- Location: WA 98101
- Marching Since: October 27, 2005
In America, environmental leadership generally has come from mayors, governors, scientists, and ordinary people. Climate disruption is following this same pattern.
More than 160 US mayors, elected by more than 35 million Americans, have already ratified the Kyoto Protocols on climate change. They are making concrete plans to reach Kyoto goals in their cities — and then move ahead much further toward a carbon-neutral world. A half dozen states have already passed tough laws to phase out carbon emissions from vehicles, and many more have passed laws requiring their utilities to invest in renewable energy sources.
I have no doubt that good science will ultimately prevail, and human-caused climate disruption will be universally accepted as real.
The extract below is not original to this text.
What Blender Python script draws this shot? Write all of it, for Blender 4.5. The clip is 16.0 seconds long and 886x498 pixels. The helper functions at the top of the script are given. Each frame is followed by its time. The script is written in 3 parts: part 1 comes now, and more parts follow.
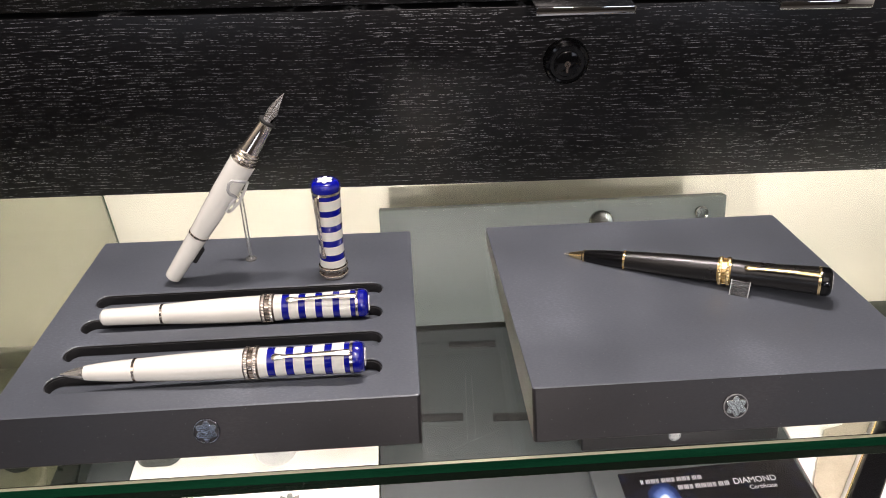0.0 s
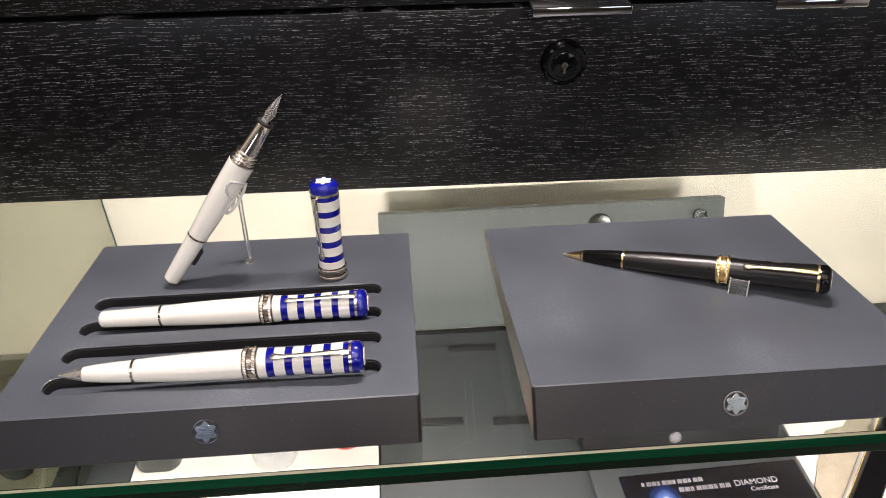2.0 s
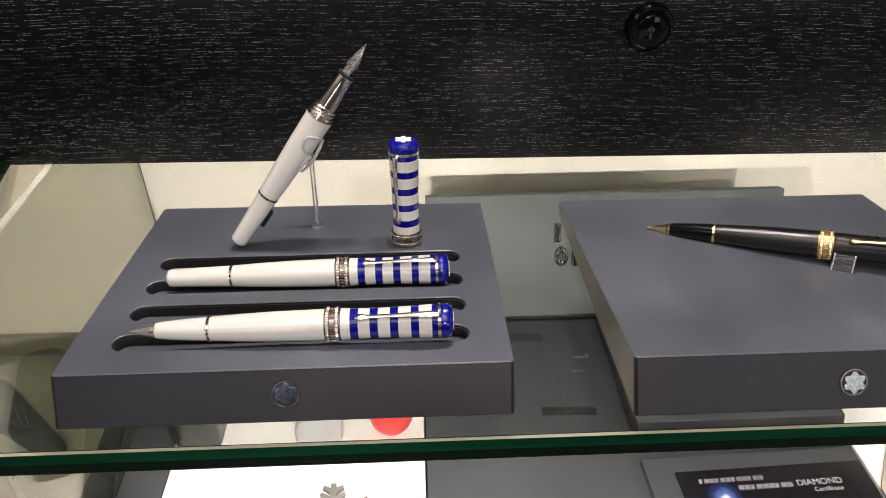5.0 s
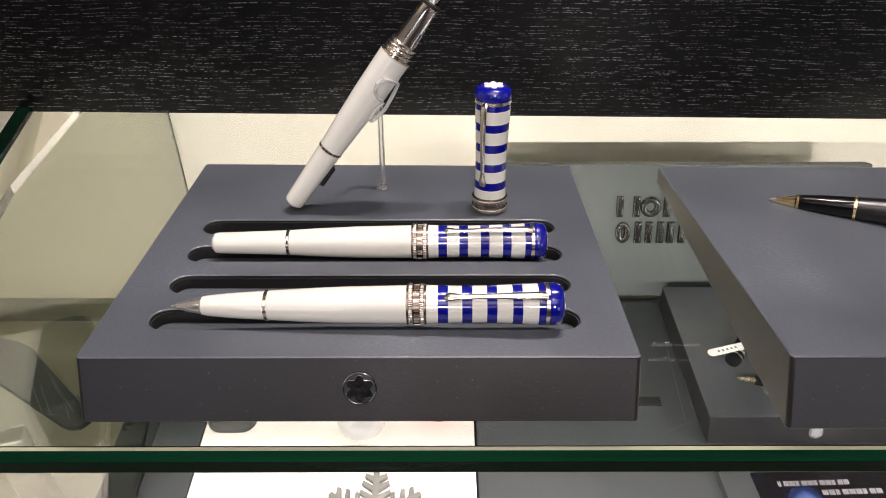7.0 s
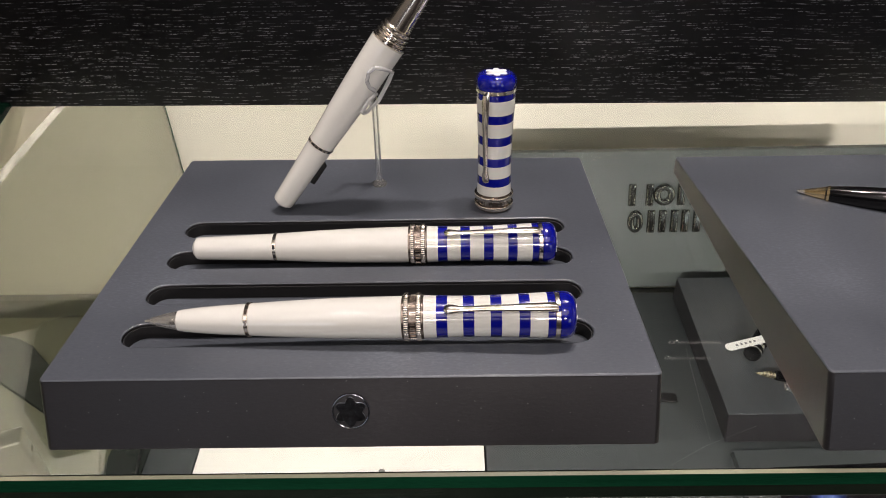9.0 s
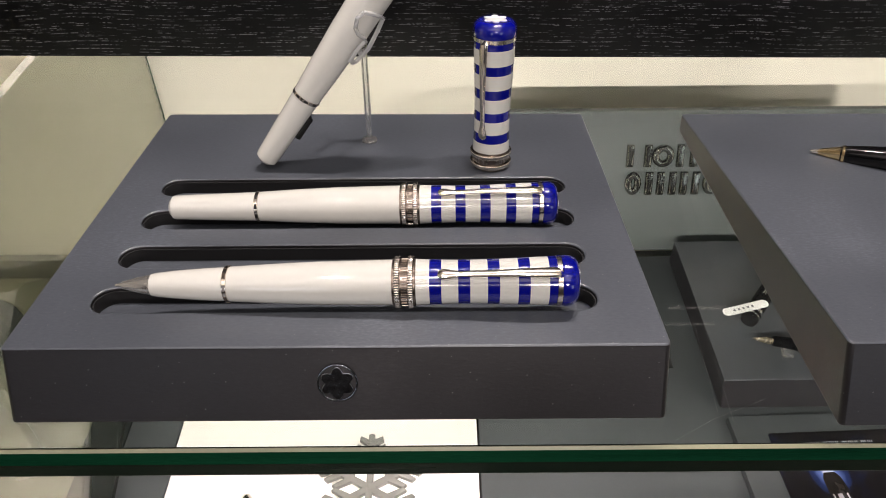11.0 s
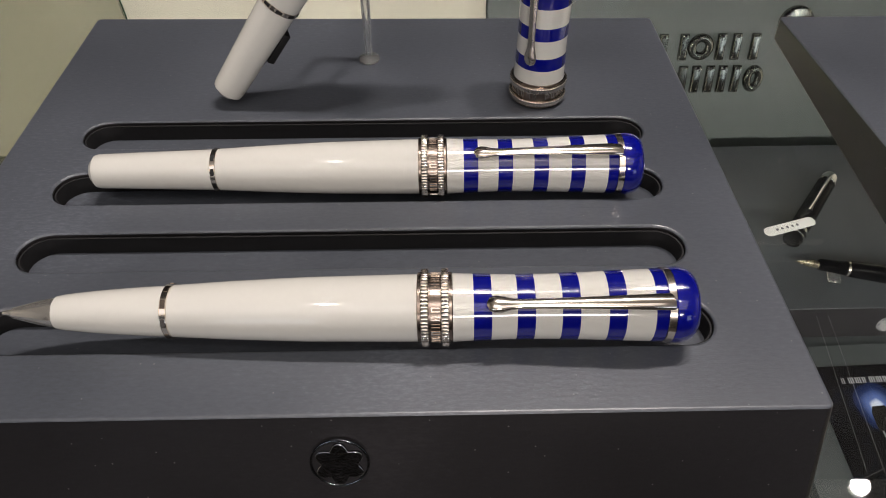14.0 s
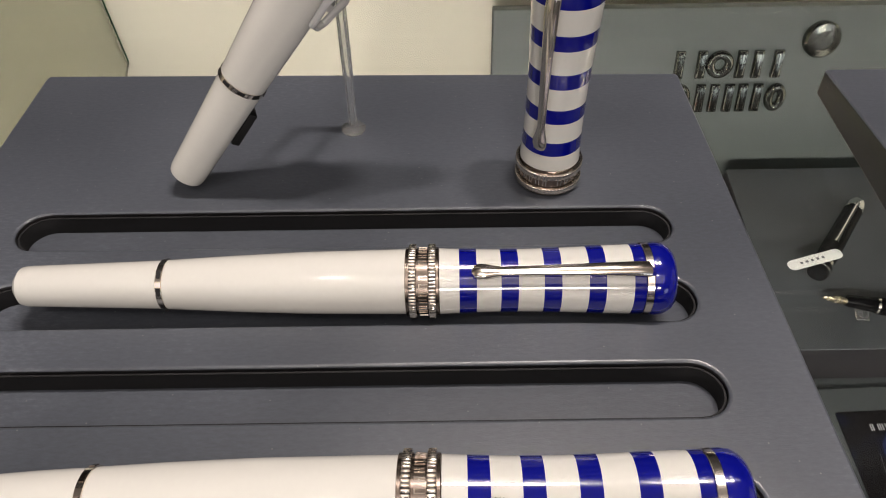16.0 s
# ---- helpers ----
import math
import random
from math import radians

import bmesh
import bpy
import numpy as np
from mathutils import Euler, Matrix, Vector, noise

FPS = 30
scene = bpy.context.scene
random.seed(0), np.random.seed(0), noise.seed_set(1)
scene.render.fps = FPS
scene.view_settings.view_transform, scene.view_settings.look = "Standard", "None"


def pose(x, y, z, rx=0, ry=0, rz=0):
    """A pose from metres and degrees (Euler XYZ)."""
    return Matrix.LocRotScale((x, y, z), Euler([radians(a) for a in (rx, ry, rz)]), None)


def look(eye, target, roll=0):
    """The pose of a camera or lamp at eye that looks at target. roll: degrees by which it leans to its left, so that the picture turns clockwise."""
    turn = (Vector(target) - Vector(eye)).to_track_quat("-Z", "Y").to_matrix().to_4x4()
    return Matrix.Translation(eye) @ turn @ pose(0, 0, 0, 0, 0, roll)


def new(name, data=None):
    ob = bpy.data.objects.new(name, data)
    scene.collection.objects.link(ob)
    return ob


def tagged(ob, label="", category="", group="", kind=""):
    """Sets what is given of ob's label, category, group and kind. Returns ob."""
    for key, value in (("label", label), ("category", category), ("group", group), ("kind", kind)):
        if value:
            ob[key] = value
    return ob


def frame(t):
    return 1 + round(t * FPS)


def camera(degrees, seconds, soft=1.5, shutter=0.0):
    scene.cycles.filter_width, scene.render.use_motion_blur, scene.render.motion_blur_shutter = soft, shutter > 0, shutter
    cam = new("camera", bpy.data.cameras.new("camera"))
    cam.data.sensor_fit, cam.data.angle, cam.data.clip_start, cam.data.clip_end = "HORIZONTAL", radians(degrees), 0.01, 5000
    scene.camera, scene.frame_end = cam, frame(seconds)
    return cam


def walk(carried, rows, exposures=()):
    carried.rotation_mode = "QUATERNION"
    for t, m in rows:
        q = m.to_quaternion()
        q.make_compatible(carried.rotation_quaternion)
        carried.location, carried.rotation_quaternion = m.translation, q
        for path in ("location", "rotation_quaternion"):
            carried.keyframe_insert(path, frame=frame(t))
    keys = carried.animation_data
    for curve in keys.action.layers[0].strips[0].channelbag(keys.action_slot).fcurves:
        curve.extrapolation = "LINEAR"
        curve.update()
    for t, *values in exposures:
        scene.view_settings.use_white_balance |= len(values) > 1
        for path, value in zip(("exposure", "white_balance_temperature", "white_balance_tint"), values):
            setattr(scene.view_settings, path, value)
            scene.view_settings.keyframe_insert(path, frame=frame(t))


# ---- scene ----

Toward that end, I’m enthusiastically joining the virtual march.
I want to use the march to help ensure that the huge emerging consensus on climate is not hijacked to the wrong ends. Already we are seeing a spate of articles claiming that climate change is a serious problem, and the only realistic solution is nuclear power.
It makes no sense to just replace one global disaster with another. The solution for climate change is not for the world to embrace the energy source that led India, Pakistan, Israel, and North Korea to develop nuclear weapons, and already poses similar threats in Iran and a half dozen other nations. A world in which scores of countries have nuclear weapons would be a very scary place. It would be even scarier when these weapons began to fall into terrorists’ hands.
So I don’t see this as an I have a nightmare of climate disruption march. Rather, I’m marching to the beat of an I have a dream of a super-efficient world powered by benign, decentralized, affordable, renewable energy sources drummer.